Personne n’ignore que durant cette première période de la guerre civile, le chef de la maison de Condé s’était, après de très longues hésitations, décidé à porter dans le parti de la régente le poids de sa gloire et de son génie militaire. « Il s’y était résolu, dit un contemporain, dans l’espoir qu’il allait devenir le maître du cabinet et de la fortune du cardinal, qu’il pourrait plus tard détruire quand il voudrait regagner l’affection publique, en le sacrifiant au parlement et au peuple. Ce fut dans cette pensée que son altesse fit offrir ses services à la reine, faisant sonner bien haut son attachement inviolable au service de sa majesté[1]. » A défaut du vainqueur de Rocroy, qui ne devint le chef de la fronde qu’après avoir été son plus redoutable ennemi, la faction accueillit avec enthousiasme le prince de Conti, dont elle fit son général. On peut juger de sa tournure militaire par cette circonstance si connue, que le prince de Condé, passant devant un singe, hôte habituel du palais de Saint-Germain, ne manquait jamais de s’incliner jusqu’à terre pour saluer le généralissime des Parisiens. Cette ressemblance compromettante n’empêchait pas le jeune prince de vouloir se marier et de trouver fort mauvais que son aine prétendit le faire cardinal malgré lui. Conti appartenait d’ailleurs à Mme de Longueville, sa sœur, par une tendresse dont la malveillance contemporaine calomniait sans doute l’ardeur. Il la suivit dans toutes les vicissitudes de sa vie, et sa qualité de prince du sang le porta, tant que son frère ne s’y plaça pas lui-même, à la tête d’une crise qui, comme toutes les insurrections, recherchait un drapeau plutôt qu’un guide. Une autre bonne fortune était réservée à la fronde, et le cardinal de Retz l’a célébrée avec sa fatuité habituelle : « Il me fallait un fantôme, et, par bonheur pour moi, il se trouva que ce fantôme était petit-fils de Henri le Grand, qu’il parlait comme on parle aux halles, et qu’il avait de grands cheveux bien longs et bien blonds. Je nommai, je louai et je montrai M. de Beaufort ; le feu prit en un instant. »

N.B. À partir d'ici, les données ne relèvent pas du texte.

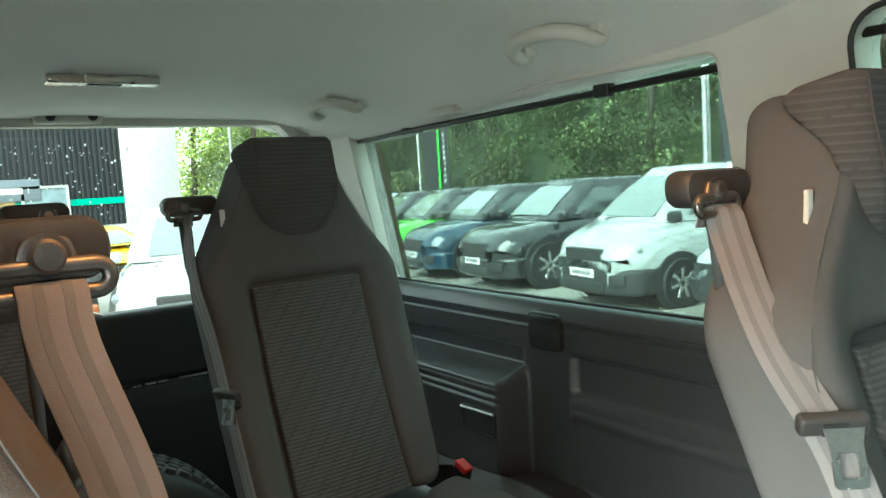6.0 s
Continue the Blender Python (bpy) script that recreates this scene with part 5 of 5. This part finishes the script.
sign = part("sign_board", cuboid(-25.98, -25.9, 1.25, 4.9, 1.5, 2.15, 0.01), mat("grey_sign", (0.22, 0.25, 0.30), 0.4), room)
part("sign_bars", scatter_bars(1.6, 4.6, 1.62, 2.0, 1, -25.895, axis="x"), WHITE, sign)
for y0, y1, z0, z1, tone in ((0.75, 1.85, 0.62, 1.75, (0.20, 0.22, 0.18)), (4.45, 5.6, 0.7, 1.85, (0.25, 0.32, 0.36))):
    w = part("window", cuboid(-25.98, -25.93, y0, y1, z0, z1), mat("display_board", tone, 0.4, vary=0.5, fine=3, coarse=1), room)
    for a in ((y0 - 0.08, y0, z0 - 0.08, z1 + 0.08), (y1, y1 + 0.08, z0 - 0.08, z1 + 0.08), (y0, y1, z1, z1 + 0.08), (y0, y1, z0 - 0.08, z0)):
        part("frame", cuboid(-25.98, -25.9, *a), WALLW, w)
d = part("doorway", cuboid(-25.98, -25.93, 3.5, 4.2, gz, 1.75), mat("warm_wood_door", (0.45, 0.30, 0.12), 0.6, vary=0.4, fine=5, coarse=2), room)

# fence, lamp posts and banner
fence = thing("fence", "dark weathered close-boarded timber fence", "fence")
WOOD = mat("dark_fence_wood", (0.075, 0.065, 0.055), 0.9, vary=0.4, fine=60, coarse=3, bump=0.3)
first = None
for i in range(150):
    x = -19 + 0.2 * i
    if first is None:
        first = part("board", cuboid(0, 0.185, 0, 0.03, 0, 1.75, 0.004, 1), WOOD, fence).data
        o = fence.children[0]
    else:
        o = new("board", first)
        o.parent = fence
    o.matrix_basis = pose(x, 15.2 + random.uniform(-0.012, 0.012), ground_z(x) + random.uniform(-0.02, 0.02))
for x, y in ((-9.6, 14.4), (-2.7, 14.6), (-27, 11.0)):
    post = thing("lamp_post", "pale grey steel lamp post", "lamp post", "posts in the yard")
    part("pole", tube([(x, y, ground_z(x)), (x, y, 3.0), (x, y, 6.5)], [0.07, 0.055, 0.045], 12), ALLOY, post)
    part("lantern", softbox(x - 0.1, x + 0.1, y - 0.7, y + 0.1, 6.45, 6.58, 0.04, (2, 4, 1)), ALLOY, post)
ban = thing("banner", "tall black banner with a green edge and pale marks", "banner", "banners along the yard fence")
part("pole", tube([(-9.6, 14.51, ground_z(-9.6)), (-9.6, 14.51, 3.7)], 0.04, 8), ALLOY, ban)
part("crossbar", tube([(-9.6, 14.51, 3.58), (-8.0, 14.51, 3.58)], 0.02, 8), ALLOY, ban)
part("cloth", cuboid(-9.35, -8.35, 14.5, 14.52, 0.95, 3.6), mat("black_banner", (0.02, 0.02, 0.022), 0.7), ban)
part("edge", cuboid(-8.55, -8.45, 14.485, 14.498, 0.95, 3.6), mat("green_banner_edge", (0.10, 0.55, 0.05), 0.7), ban)
for i in range(9):
    part("mark", cuboid(-8.26, -8.16, 14.485, 14.498, 1.25 + 0.17 * i, 1.34 + 0.17 * i), RAILM, ban)
part("cloth", cuboid(-8.45, -8.0, 14.5, 14.52, 0.95, 3.6), mat("black_banner_side", (0.025, 0.025, 0.027), 0.7), ban)
copy_thing(ban, pose(-10.5, 0, -0.25))


def leaf_material(name, lo, hi):
    m = mat(name, lo, 0.6, vary=0.1, fine=30, coarse=2, bump=0)
    nt = m.node_tree
    geo = nt.nodes.new("ShaderNodeNewGeometry")
    mix = nt.nodes.new("ShaderNodeMix")
    mix.data_type = "RGBA"
    nt.links.new(geo.outputs["Random Per Island"], mix.inputs[0])
    mix.inputs[6].default_value, mix.inputs[7].default_value = (*lo, 1), (*hi, 1)
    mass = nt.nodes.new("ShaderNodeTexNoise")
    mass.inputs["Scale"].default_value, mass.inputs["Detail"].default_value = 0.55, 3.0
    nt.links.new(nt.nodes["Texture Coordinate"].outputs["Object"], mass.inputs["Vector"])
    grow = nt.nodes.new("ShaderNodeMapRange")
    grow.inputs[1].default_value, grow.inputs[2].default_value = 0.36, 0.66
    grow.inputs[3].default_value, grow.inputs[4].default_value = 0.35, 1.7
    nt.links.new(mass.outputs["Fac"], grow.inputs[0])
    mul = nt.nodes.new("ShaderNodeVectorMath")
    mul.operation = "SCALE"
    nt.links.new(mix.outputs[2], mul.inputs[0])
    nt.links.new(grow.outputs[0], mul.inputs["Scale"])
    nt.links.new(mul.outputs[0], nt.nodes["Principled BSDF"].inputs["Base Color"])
    return m


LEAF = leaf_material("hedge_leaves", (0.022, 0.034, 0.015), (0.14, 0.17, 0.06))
LEAF2 = leaf_material("bright_spring_leaves", (0.22, 0.30, 0.06), (0.50, 0.58, 0.18))


def leaves(centres, per, spread, size, rng):
    """Joined leaf quads round clump centres: vertices and faces."""
    n = len(centres) * per
    c = np.repeat(np.array(centres), per, axis=0)
    d = rng.normal(size=(n, 3))
    d /= np.linalg.norm(d, axis=1)[:, None]
    p = c + d * (spread * rng.random((n, 1)) ** 0.45) * np.array([1, 1, 0.8])
    a = rng.normal(size=(n, 3))
    a /= np.linalg.norm(a, axis=1)[:, None]
    b = np.cross(a, rng.normal(size=(n, 3)))
    b /= np.linalg.norm(b, axis=1)[:, None]
    s = size * (0.5 + rng.random((n, 1)))
    quad = np.stack([p - a * s, p + b * s * 0.55, p + a * s, p - b * s * 0.55], axis=1).reshape(-1, 3)
    return quad, np.arange(n * 4).reshape(-1, 4)


def leaf_object(name, centres, per, spread, size, material, parent, seed):
    v, f = leaves(centres, per, spread, size, np.random.default_rng(seed))
    me = bpy.data.meshes.new(name)
    me.from_pydata(v.tolist(), [], f.tolist())
    me.materials.append(material)
    o = new(name, me)
    o.parent = parent
    return o


rng = np.random.default_rng(5)
BARK = mat("dark_bark", (0.06, 0.05, 0.04), 0.95, vary=0.3, fine=40, coarse=4, bump=0.4)
wood = thing("woodland_edge", "dense green trees and ivy on a bank beyond the fence", "trees", kind="stuff")
cl = [(x + rng.normal() * 0.5, interp(z, [(-0.4, 17.8), (0.4, 18.3), (3.5, 20.5), (8.5, 23.0), (11.0, 24.5)]) - 0.1 - 1.6 * rng.random() ** 2, z) for x in np.arange(-46, 16, 1.25) for z in np.arange(-0.4, 9.5, 1.25)]
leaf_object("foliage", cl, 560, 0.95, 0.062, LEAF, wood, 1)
b = None
for x in np.arange(-44, 16, 7.3):
    xx = x + rng.normal() * 0.6
    b = tube([(xx, 18.6, -1.5), (xx + 0.2, 18.8, 3), (xx + rng.normal() * 0.6, 19, 8)], [0.14, 0.10, 0.05], 8, bm=b)
part("trunks", b, BARK, wood)
bank = prism([(16.5, -2.2), (40, -2.2), (40, 11), (23, 8.5), (20.5, 3.5), (18.3, 0.4)], "x", -60, 40)
part("bank", bank, mat("dark_ivy_bank", (0.04, 0.055, 0.025), 0.9, vary=0.6, fine=6, coarse=0.8, bump=0.8), wood)
copse = thing("spring_trees", "bright yellow-green young trees beside the showroom", "trees", kind="stuff")
cl = [(-31 + rng.normal() * 1.0, y + rng.normal() * 0.4, z) for y in np.arange(9.5, 22, 1.2) for z in np.arange(-0.8, 8, 1.2)]
leaf_object("foliage", cl, 420, 1.1, 0.075, LEAF2, copse, 2)
b = None
for y in (10.5, 13, 15.5, 18):
    b = tube([(-30.5, y, -1.5), (-30.4, y + 0.2, 2.5), (-30.6, y + 0.5, 7)], [0.16, 0.12, 0.05], 8, bm=b)
part("trunks", b, BARK, copse)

Le duc de Beaufort, tout récemment échappé de Vincennes, où le bon plaisir de la reine l’avait retenu cinq années, semblait fort à sa place à la tête d’une insurrection qui n’avait été à son origine qu’une protestation généreuse contre l’arbitraire ; mais les griefs qui l’avaient provoquée ne touchaient ni les princes venus pour prendre

  1. Mémoires de Guy Joly, année 1649.